- _DO THIS_
Return the material exactly as supplied, apart from the pictures, which are omitted.

- _GIVEN DATA_
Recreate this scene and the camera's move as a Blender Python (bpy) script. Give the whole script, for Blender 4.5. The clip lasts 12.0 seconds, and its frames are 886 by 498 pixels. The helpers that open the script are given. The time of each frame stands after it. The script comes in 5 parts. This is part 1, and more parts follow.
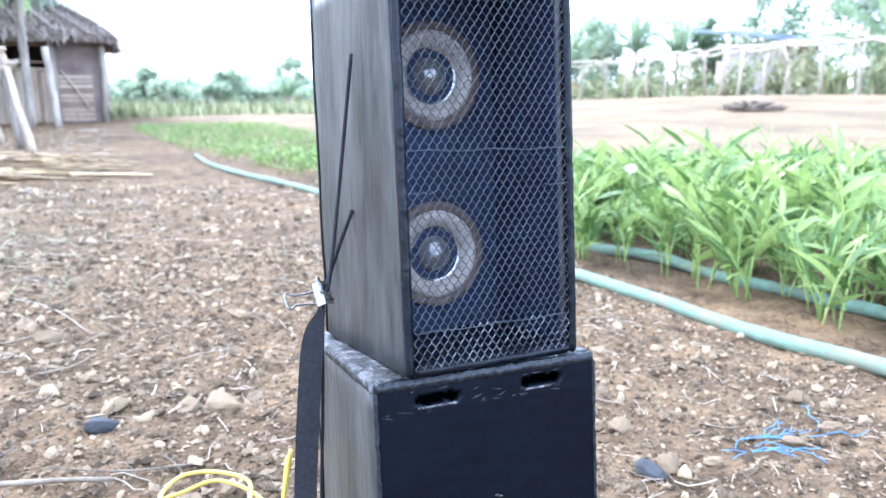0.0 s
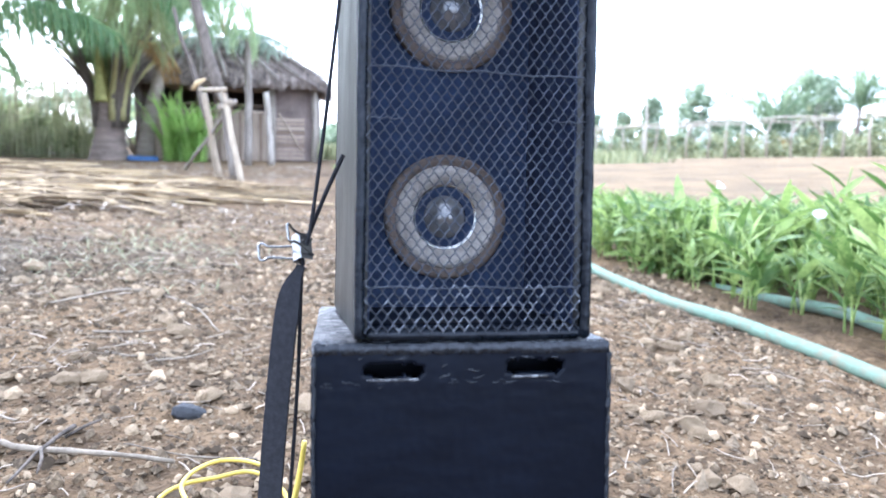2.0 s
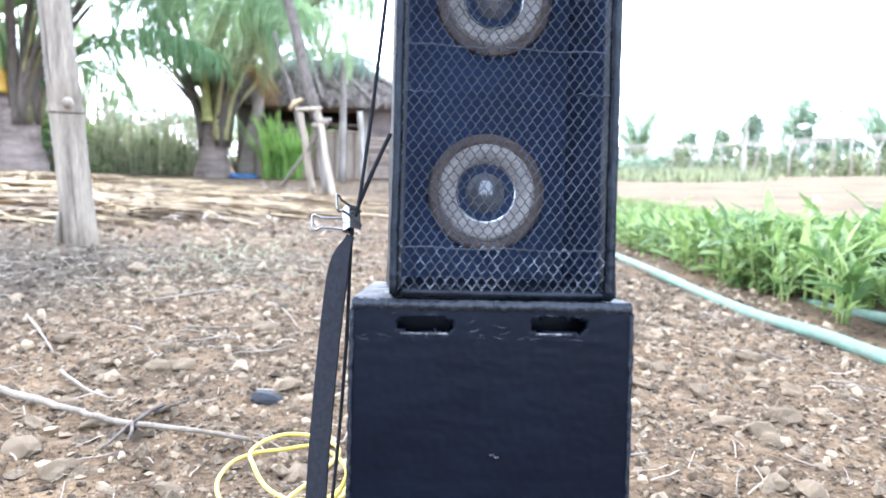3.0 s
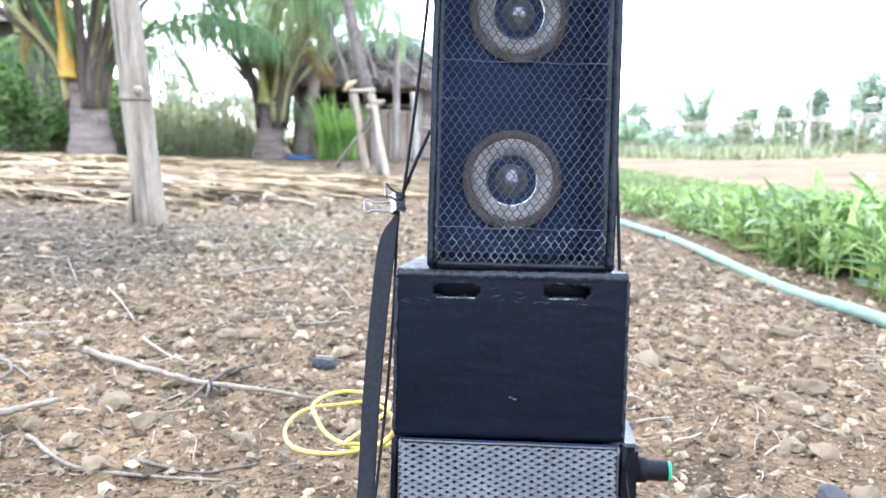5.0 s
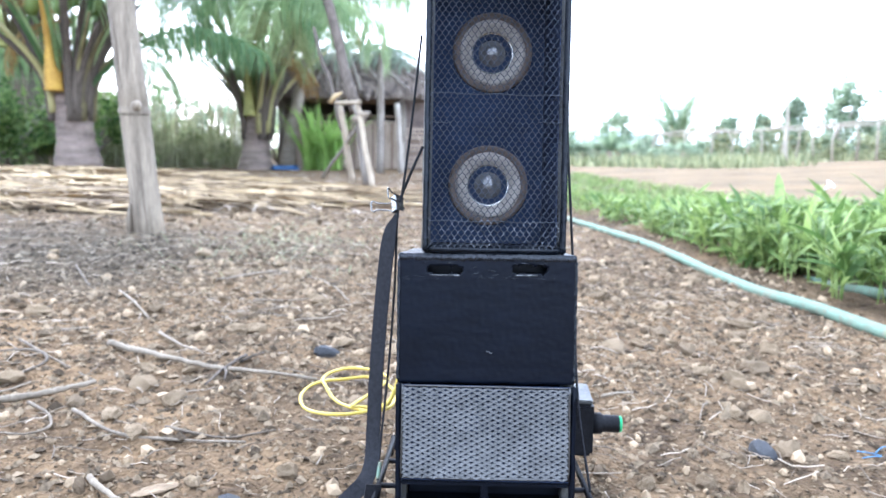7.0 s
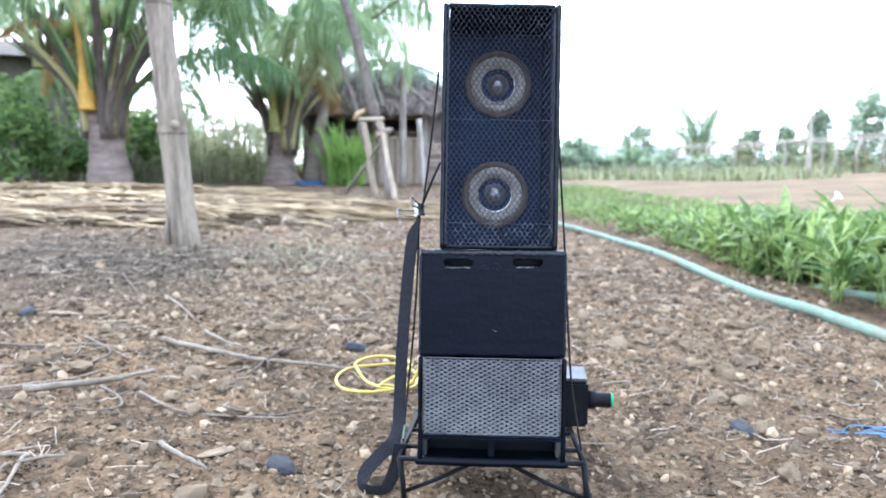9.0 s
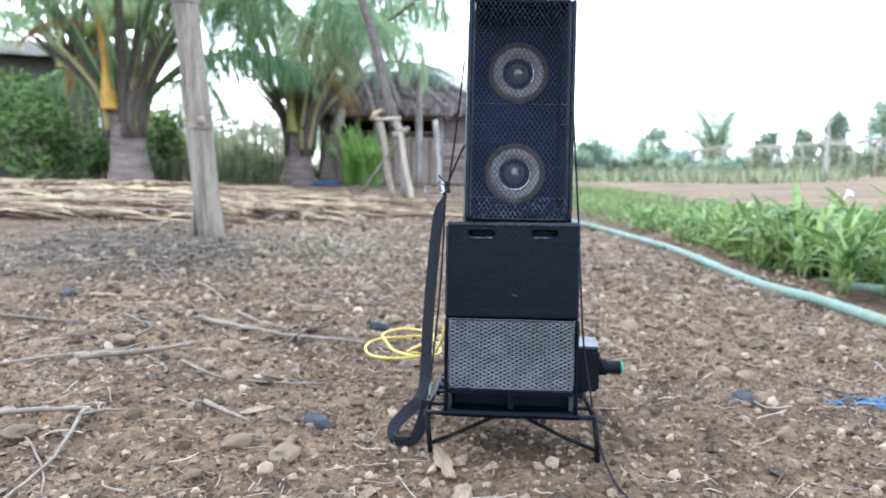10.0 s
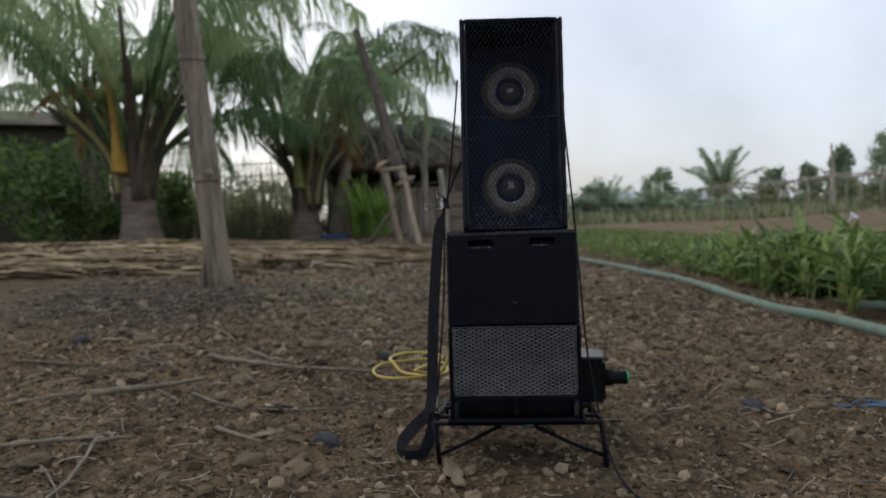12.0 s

- _THE OUTPUT_
Recreate this scene and the camera's move as a Blender Python (bpy) script. Give the whole script, for Blender 4.5. The clip lasts 12.0 seconds, and its frames are 886 by 498 pixels. The helpers that open the script are given. The time of each frame stands after it. The script comes in 5 parts. This is part 1, and more parts follow.
0.0 s
2.0 s
3.0 s
5.0 s
7.0 s
9.0 s
10.0 s
12.0 s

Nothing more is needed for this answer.